→ **Description of the task**: Exactly as given, repeat all of the entries.

________________________________________

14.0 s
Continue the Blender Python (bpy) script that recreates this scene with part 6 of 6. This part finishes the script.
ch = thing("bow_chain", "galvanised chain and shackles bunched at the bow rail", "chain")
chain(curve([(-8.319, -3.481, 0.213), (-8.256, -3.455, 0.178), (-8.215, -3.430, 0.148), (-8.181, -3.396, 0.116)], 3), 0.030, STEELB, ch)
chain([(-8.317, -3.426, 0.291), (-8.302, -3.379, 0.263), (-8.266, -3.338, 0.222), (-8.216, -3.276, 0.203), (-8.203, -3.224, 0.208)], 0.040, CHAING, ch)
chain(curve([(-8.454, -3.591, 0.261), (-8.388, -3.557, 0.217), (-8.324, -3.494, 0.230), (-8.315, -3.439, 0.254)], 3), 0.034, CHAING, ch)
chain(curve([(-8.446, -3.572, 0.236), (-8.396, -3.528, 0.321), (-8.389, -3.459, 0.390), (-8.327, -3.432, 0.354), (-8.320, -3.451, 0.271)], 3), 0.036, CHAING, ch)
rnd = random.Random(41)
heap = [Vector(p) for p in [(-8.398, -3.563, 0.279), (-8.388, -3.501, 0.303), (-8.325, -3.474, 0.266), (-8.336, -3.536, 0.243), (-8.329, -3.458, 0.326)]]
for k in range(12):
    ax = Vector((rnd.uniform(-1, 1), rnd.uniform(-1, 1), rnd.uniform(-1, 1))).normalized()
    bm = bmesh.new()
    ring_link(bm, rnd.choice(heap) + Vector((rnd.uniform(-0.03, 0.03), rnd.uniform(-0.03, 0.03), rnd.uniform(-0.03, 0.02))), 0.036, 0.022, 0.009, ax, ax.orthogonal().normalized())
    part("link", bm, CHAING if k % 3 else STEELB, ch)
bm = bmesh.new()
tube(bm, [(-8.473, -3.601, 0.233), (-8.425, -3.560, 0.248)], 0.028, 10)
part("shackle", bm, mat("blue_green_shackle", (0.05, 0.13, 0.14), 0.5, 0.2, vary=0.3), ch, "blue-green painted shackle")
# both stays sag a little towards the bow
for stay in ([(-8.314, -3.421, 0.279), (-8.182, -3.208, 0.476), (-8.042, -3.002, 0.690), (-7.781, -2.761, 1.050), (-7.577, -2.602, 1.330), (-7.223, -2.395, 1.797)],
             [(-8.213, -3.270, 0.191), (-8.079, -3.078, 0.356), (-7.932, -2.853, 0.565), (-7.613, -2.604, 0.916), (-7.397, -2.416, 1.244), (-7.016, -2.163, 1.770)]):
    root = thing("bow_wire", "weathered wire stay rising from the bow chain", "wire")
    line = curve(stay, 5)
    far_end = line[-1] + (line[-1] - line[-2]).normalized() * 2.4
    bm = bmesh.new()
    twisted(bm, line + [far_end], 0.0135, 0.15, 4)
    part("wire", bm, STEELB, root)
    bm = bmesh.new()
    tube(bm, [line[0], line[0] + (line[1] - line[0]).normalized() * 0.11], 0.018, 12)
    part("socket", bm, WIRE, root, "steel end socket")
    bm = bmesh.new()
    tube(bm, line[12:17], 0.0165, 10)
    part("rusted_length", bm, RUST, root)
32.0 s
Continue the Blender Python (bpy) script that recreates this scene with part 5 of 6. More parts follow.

________________________________________

→ **Result of the exercise**:
14.0 s
Continue the Blender Python (bpy) script that recreates this scene with part 6 of 6. This part finishes the script.
ch = thing("bow_chain", "galvanised chain and shackles bunched at the bow rail", "chain")
chain(curve([(-8.319, -3.481, 0.213), (-8.256, -3.455, 0.178), (-8.215, -3.430, 0.148), (-8.181, -3.396, 0.116)], 3), 0.030, STEELB, ch)
chain([(-8.317, -3.426, 0.291), (-8.302, -3.379, 0.263), (-8.266, -3.338, 0.222), (-8.216, -3.276, 0.203), (-8.203, -3.224, 0.208)], 0.040, CHAING, ch)
chain(curve([(-8.454, -3.591, 0.261), (-8.388, -3.557, 0.217), (-8.324, -3.494, 0.230), (-8.315, -3.439, 0.254)], 3), 0.034, CHAING, ch)
chain(curve([(-8.446, -3.572, 0.236), (-8.396, -3.528, 0.321), (-8.389, -3.459, 0.390), (-8.327, -3.432, 0.354), (-8.320, -3.451, 0.271)], 3), 0.036, CHAING, ch)
rnd = random.Random(41)
heap = [Vector(p) for p in [(-8.398, -3.563, 0.279), (-8.388, -3.501, 0.303), (-8.325, -3.474, 0.266), (-8.336, -3.536, 0.243), (-8.329, -3.458, 0.326)]]
for k in range(12):
    ax = Vector((rnd.uniform(-1, 1), rnd.uniform(-1, 1), rnd.uniform(-1, 1))).normalized()
    bm = bmesh.new()
    ring_link(bm, rnd.choice(heap) + Vector((rnd.uniform(-0.03, 0.03), rnd.uniform(-0.03, 0.03), rnd.uniform(-0.03, 0.02))), 0.036, 0.022, 0.009, ax, ax.orthogonal().normalized())
    part("link", bm, CHAING if k % 3 else STEELB, ch)
bm = bmesh.new()
tube(bm, [(-8.473, -3.601, 0.233), (-8.425, -3.560, 0.248)], 0.028, 10)
part("shackle", bm, mat("blue_green_shackle", (0.05, 0.13, 0.14), 0.5, 0.2, vary=0.3), ch, "blue-green painted shackle")
# both stays sag a little towards the bow
for stay in ([(-8.314, -3.421, 0.279), (-8.182, -3.208, 0.476), (-8.042, -3.002, 0.690), (-7.781, -2.761, 1.050), (-7.577, -2.602, 1.330), (-7.223, -2.395, 1.797)],
             [(-8.213, -3.270, 0.191), (-8.079, -3.078, 0.356), (-7.932, -2.853, 0.565), (-7.613, -2.604, 0.916), (-7.397, -2.416, 1.244), (-7.016, -2.163, 1.770)]):
    root = thing("bow_wire", "weathered wire stay rising from the bow chain", "wire")
    line = curve(stay, 5)
    far_end = line[-1] + (line[-1] - line[-2]).normalized() * 2.4
    bm = bmesh.new()
    twisted(bm, line + [far_end], 0.0135, 0.15, 4)
    part("wire", bm, STEELB, root)
    bm = bmesh.new()
    tube(bm, [line[0], line[0] + (line[1] - line[0]).normalized() * 0.11], 0.018, 12)
    part("socket", bm, WIRE, root, "steel end socket")
    bm = bmesh.new()
    tube(bm, line[12:17], 0.0165, 10)
    part("rusted_length", bm, RUST, root)
32.0 s
Continue the Blender Python (bpy) script that recreates this scene with part 5 of 6. More parts follow.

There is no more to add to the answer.